Problem description – Select every line containing the word "Euler" from the material, and copy those lines.

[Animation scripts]

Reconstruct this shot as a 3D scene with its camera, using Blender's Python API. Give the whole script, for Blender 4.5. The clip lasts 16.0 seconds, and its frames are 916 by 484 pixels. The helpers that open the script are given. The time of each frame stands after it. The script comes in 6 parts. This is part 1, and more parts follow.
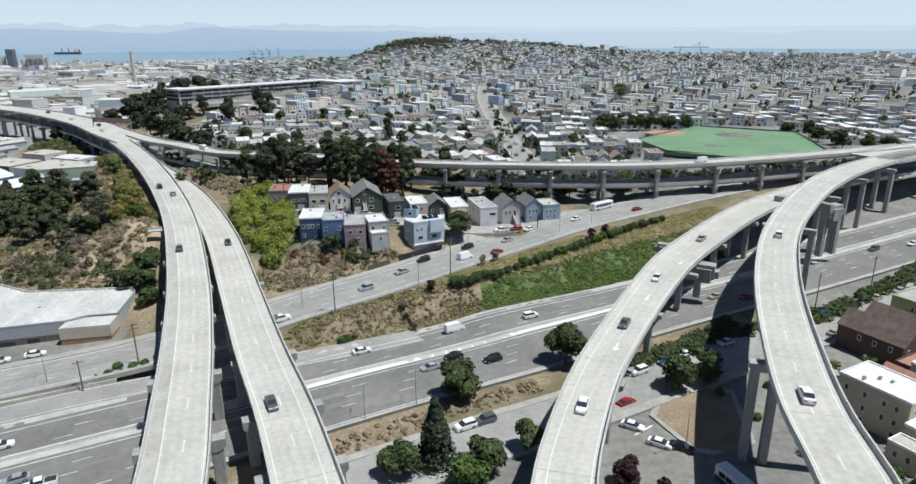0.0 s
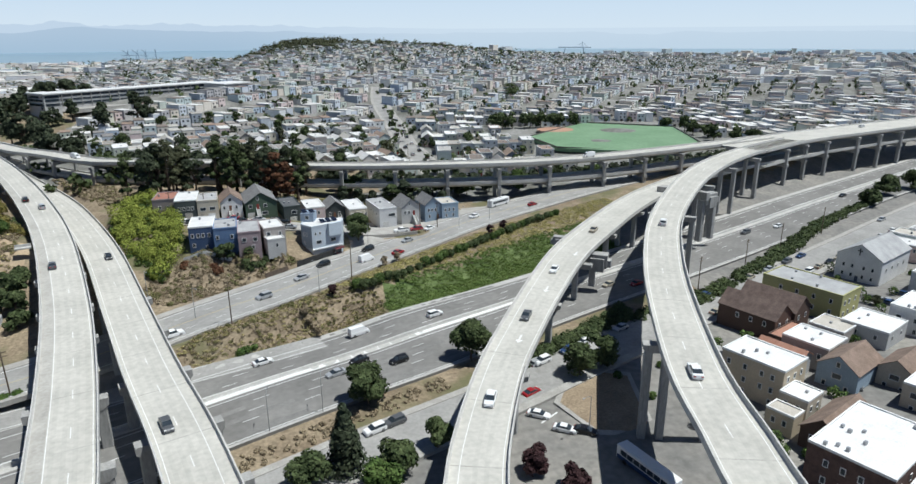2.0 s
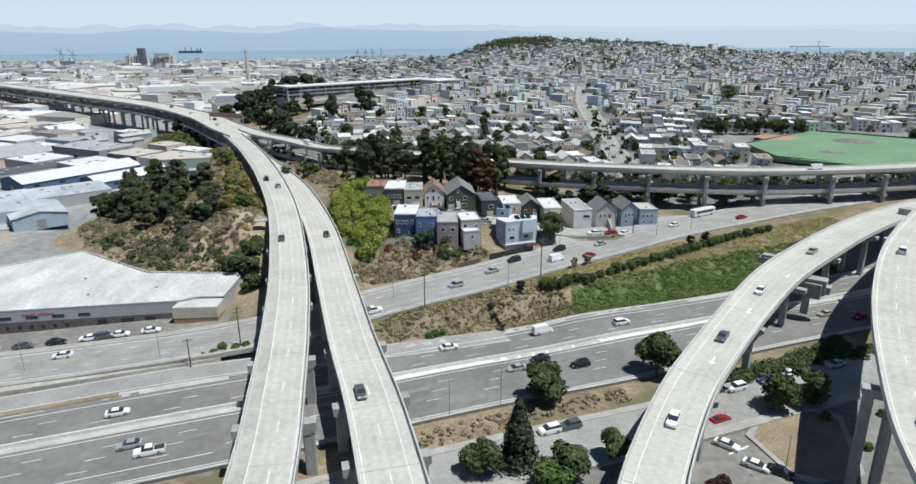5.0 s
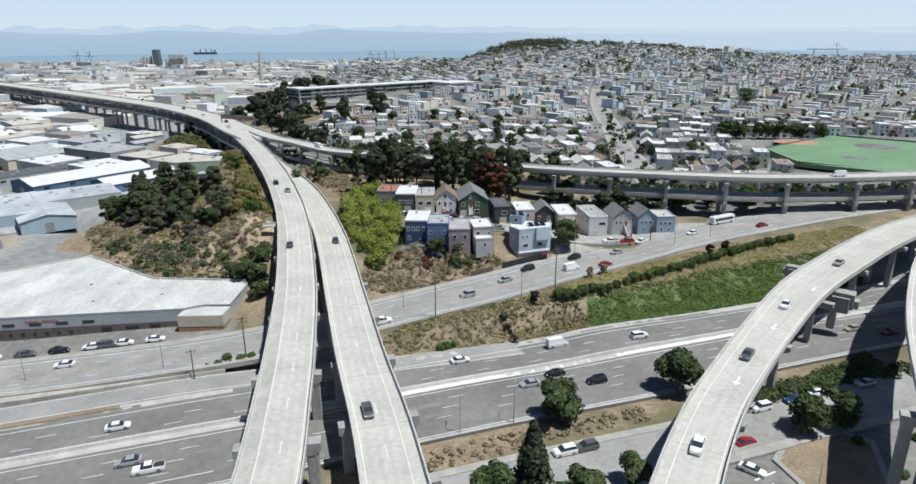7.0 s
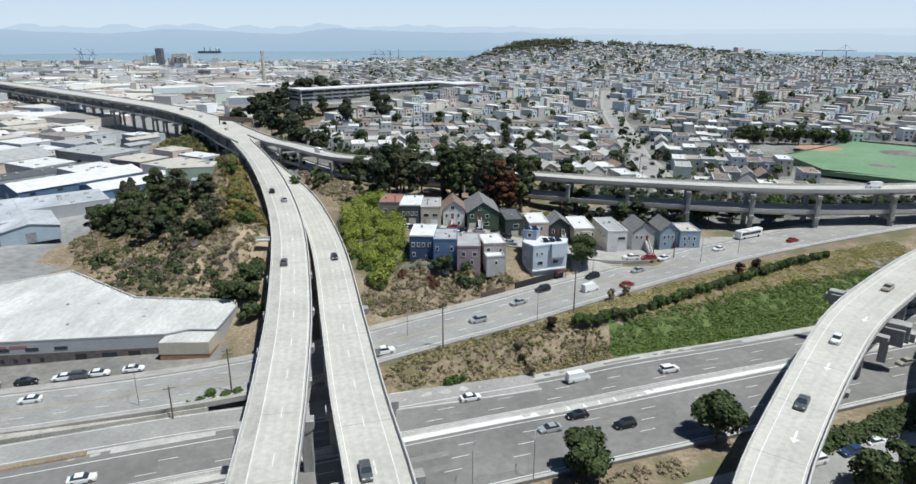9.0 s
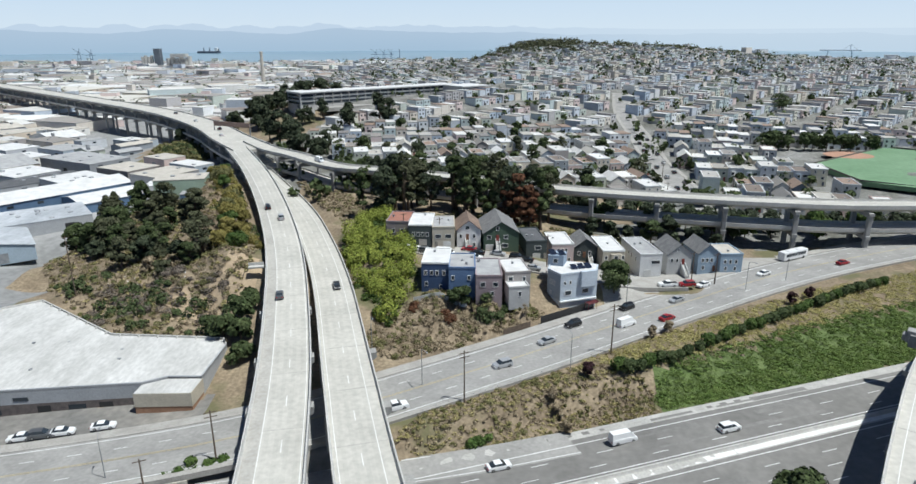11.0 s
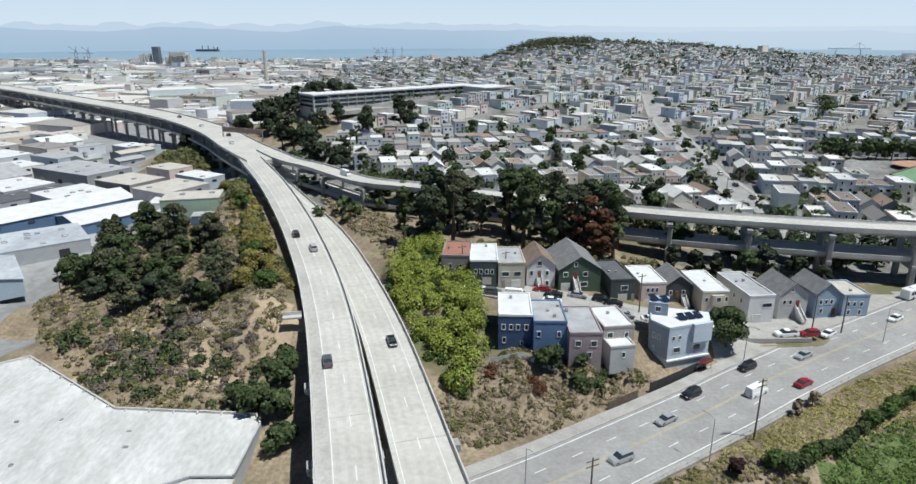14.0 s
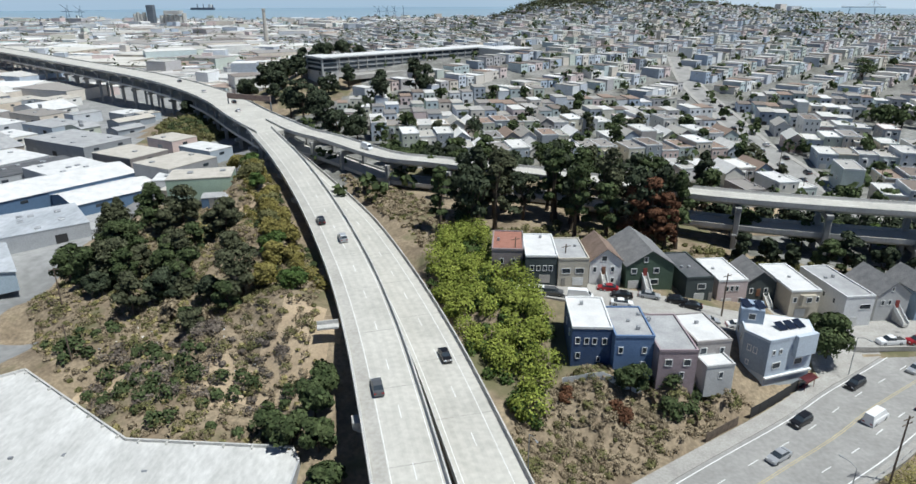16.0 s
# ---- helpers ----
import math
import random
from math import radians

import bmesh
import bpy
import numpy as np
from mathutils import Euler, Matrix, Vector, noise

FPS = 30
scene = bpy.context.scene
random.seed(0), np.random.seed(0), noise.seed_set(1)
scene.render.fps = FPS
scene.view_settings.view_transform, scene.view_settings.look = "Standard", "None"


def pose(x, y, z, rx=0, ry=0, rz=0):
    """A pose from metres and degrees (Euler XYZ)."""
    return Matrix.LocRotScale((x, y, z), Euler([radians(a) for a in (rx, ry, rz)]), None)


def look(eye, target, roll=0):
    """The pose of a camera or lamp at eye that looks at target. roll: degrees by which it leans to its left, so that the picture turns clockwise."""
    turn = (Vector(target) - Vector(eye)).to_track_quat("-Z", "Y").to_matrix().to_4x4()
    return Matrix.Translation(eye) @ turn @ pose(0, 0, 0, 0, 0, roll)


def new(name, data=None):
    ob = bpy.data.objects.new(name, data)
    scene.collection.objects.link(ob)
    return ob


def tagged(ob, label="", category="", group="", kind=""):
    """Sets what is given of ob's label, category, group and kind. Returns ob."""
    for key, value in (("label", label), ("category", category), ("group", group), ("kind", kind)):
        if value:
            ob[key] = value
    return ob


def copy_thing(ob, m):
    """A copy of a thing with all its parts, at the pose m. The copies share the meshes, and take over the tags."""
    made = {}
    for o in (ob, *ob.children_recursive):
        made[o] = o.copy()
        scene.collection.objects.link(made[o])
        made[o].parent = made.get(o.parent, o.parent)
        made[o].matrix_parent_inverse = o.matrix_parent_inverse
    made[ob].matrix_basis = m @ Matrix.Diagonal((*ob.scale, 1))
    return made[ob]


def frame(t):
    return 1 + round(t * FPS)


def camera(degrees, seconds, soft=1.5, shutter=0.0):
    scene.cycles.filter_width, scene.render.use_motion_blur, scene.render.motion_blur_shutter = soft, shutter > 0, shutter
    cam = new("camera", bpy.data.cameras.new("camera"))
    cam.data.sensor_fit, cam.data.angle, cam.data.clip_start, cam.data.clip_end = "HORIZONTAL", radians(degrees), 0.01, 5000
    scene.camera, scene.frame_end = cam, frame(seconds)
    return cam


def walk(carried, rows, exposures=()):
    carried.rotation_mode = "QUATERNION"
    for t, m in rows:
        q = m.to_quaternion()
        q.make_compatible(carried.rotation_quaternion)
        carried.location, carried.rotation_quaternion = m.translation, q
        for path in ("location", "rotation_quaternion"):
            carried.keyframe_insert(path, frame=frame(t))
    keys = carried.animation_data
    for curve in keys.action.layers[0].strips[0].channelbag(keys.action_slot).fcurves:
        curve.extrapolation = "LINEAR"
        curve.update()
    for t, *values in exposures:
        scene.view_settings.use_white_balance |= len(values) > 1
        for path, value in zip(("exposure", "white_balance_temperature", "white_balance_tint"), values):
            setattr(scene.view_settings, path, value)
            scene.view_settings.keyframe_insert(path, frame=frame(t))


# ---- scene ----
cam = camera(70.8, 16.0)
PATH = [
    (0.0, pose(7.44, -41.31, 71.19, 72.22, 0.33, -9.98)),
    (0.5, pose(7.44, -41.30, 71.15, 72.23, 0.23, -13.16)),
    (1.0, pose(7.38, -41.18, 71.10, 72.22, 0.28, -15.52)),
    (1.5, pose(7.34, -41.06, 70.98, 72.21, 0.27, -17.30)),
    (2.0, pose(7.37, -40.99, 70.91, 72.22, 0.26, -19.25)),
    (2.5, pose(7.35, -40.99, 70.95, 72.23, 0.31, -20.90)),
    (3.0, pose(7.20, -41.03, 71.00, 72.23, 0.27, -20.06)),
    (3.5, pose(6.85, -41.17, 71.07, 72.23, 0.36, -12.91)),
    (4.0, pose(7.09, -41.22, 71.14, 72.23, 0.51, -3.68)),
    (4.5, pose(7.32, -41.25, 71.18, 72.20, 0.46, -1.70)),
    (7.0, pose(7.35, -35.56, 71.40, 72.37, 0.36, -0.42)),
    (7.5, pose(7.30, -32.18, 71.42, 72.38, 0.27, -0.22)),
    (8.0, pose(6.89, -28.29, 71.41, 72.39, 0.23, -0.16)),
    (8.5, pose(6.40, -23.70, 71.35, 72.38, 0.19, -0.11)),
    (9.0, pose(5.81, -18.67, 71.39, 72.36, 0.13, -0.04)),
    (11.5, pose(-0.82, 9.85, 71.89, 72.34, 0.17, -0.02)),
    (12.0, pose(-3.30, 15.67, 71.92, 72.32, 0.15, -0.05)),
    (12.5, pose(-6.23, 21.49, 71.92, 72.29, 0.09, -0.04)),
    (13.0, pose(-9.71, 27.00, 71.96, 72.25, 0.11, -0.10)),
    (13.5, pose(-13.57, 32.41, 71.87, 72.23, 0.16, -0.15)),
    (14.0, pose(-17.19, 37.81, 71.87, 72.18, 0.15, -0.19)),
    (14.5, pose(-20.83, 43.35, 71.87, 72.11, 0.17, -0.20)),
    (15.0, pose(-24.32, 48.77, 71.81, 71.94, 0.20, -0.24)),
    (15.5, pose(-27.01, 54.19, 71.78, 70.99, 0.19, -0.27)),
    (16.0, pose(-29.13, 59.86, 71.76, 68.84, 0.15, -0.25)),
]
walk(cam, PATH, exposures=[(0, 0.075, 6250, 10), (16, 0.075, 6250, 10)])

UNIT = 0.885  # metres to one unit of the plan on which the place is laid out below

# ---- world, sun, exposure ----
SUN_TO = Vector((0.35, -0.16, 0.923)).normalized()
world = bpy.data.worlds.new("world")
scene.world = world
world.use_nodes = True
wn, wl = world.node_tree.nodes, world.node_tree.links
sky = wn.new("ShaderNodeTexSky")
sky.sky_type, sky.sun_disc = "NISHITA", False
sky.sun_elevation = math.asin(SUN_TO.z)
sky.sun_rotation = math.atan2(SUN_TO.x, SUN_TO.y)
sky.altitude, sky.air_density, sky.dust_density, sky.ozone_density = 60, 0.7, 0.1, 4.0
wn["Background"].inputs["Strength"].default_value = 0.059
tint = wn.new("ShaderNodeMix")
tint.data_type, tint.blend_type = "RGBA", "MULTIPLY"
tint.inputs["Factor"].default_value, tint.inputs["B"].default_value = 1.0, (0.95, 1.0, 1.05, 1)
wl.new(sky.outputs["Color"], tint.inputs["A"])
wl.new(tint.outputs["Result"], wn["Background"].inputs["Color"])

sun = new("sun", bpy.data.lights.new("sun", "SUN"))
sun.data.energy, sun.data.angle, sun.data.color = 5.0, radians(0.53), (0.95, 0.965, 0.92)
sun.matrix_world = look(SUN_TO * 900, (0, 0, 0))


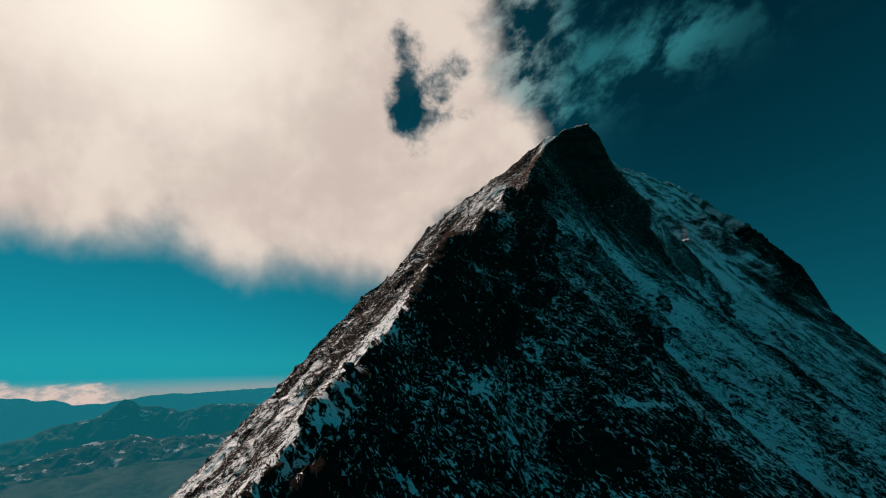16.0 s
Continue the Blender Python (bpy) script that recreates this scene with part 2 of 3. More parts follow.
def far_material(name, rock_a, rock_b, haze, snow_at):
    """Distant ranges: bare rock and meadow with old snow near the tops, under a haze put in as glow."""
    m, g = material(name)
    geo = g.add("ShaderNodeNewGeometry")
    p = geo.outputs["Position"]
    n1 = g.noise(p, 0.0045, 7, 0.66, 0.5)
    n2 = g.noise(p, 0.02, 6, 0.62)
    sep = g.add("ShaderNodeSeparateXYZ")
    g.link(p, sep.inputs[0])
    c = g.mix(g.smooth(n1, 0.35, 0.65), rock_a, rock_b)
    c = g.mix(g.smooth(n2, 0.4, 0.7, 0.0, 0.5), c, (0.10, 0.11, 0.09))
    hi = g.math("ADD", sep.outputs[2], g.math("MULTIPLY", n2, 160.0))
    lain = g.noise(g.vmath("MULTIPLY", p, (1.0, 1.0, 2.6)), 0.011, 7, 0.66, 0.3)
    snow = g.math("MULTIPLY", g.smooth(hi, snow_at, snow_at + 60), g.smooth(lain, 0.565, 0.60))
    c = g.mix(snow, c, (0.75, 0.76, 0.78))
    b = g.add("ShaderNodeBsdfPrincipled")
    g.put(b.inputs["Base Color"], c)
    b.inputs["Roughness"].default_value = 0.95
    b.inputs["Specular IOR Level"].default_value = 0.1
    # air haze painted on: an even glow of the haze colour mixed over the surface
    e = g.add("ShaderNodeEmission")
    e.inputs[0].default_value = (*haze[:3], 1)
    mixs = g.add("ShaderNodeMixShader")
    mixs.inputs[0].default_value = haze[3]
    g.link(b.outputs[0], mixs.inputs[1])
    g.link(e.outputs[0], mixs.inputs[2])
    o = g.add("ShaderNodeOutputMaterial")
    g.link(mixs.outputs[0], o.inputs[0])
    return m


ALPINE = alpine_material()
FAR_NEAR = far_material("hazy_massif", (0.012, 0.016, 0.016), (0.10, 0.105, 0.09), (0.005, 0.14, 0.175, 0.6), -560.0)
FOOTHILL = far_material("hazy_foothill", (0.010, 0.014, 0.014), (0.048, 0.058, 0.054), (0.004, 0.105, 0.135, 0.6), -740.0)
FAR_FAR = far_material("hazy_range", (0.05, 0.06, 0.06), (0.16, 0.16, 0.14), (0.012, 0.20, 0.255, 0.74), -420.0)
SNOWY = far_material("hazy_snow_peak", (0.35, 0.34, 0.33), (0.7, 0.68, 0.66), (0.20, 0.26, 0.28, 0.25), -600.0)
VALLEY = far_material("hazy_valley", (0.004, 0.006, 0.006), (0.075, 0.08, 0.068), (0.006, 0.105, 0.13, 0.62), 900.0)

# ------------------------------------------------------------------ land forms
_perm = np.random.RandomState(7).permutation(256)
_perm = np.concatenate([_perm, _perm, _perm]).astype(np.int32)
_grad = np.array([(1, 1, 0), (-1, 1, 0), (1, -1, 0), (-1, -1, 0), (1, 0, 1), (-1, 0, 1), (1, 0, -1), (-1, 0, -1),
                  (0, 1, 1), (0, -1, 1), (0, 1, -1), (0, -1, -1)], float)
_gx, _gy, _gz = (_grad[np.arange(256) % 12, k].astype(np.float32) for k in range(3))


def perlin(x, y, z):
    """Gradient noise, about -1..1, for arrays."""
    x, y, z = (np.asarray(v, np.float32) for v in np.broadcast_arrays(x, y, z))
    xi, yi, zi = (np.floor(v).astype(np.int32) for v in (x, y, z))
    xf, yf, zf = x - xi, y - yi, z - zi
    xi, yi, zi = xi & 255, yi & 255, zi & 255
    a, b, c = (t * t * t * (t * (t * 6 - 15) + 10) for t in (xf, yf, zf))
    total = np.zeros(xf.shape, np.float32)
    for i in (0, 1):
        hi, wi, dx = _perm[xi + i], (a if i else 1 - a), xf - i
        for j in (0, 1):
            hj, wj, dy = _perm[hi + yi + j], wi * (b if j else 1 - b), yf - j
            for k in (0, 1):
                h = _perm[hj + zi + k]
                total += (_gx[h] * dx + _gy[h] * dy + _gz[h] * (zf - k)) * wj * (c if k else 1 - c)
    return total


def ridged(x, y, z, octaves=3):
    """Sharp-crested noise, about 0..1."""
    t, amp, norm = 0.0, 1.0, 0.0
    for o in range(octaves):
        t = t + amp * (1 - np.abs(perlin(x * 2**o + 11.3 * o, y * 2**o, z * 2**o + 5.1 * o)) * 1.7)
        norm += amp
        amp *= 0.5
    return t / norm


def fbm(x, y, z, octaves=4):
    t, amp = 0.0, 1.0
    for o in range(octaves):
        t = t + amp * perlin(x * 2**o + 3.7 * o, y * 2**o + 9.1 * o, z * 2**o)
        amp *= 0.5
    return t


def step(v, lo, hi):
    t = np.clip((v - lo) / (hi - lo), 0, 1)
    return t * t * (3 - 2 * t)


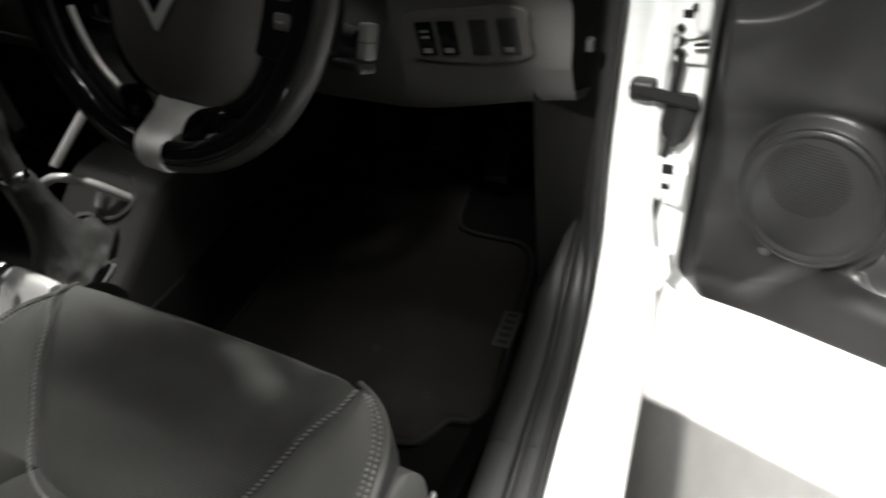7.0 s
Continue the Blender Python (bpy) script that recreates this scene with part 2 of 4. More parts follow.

Full output –
from mathutils import Euler, Matrix, Vector, noise
    """A pose from metres and degrees (Euler XYZ)."""
    return Matrix.LocRotScale((x, y, z), Euler([radians(a) for a in (rx, ry, rz)]), None)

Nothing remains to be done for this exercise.